Print the entire listing. Each line must match the original exactly.

Scene script records:
....

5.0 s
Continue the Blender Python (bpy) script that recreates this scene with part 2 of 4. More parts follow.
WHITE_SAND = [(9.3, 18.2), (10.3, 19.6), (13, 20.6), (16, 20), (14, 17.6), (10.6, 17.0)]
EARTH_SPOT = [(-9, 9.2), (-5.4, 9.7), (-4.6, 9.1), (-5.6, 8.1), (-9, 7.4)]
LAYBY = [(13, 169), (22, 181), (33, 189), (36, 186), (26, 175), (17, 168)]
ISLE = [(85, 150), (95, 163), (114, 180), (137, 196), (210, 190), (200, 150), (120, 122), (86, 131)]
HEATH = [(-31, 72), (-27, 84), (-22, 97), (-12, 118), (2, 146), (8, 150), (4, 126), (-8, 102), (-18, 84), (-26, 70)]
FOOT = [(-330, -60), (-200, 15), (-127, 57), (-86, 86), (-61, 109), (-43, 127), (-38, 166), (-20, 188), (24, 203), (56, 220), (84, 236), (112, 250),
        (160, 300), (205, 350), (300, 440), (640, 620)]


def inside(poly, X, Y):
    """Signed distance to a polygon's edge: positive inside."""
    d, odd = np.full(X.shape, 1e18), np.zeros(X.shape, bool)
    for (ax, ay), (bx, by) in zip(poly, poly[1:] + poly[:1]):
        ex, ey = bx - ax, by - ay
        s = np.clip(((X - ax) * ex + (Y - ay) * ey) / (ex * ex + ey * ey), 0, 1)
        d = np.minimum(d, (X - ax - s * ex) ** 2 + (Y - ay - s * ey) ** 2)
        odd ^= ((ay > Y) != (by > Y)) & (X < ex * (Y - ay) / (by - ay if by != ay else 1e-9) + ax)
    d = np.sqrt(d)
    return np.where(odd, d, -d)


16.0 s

....

*Task answer*.
5.0 s
Continue the Blender Python (bpy) script that recreates this scene with part 2 of 4. More parts follow.
WHITE_SAND = [(9.3, 18.2), (10.3, 19.6), (13, 20.6), (16, 20), (14, 17.6), (10.6, 17.0)]
EARTH_SPOT = [(-9, 9.2), (-5.4, 9.7), (-4.6, 9.1), (-5.6, 8.1), (-9, 7.4)]
LAYBY = [(13, 169), (22, 181), (33, 189), (36, 186), (26, 175), (17, 168)]
ISLE = [(85, 150), (95, 163), (114, 180), (137, 196), (210, 190), (200, 150), (120, 122), (86, 131)]
HEATH = [(-31, 72), (-27, 84), (-22, 97), (-12, 118), (2, 146), (8, 150), (4, 126), (-8, 102), (-18, 84), (-26, 70)]
FOOT = [(-330, -60), (-200, 15), (-127, 57), (-86, 86), (-61, 109), (-43, 127), (-38, 166), (-20, 188), (24, 203), (56, 220), (84, 236), (112, 250),
        (160, 300), (205, 350), (300, 440), (640, 620)]


def inside(poly, X, Y):
    """Signed distance to a polygon's edge: positive inside."""
    d, odd = np.full(X.shape, 1e18), np.zeros(X.shape, bool)
    for (ax, ay), (bx, by) in zip(poly, poly[1:] + poly[:1]):
        ex, ey = bx - ax, by - ay
        s = np.clip(((X - ax) * ex + (Y - ay) * ey) / (ex * ex + ey * ey), 0, 1)
        d = np.minimum(d, (X - ax - s * ex) ** 2 + (Y - ay - s * ey) ** 2)
        odd ^= ((ay > Y) != (by > Y)) & (X < ex * (Y - ay) / (by - ay if by != ay else 1e-9) + ax)
    d = np.sqrt(d)
    return np.where(odd, d, -d)


16.0 s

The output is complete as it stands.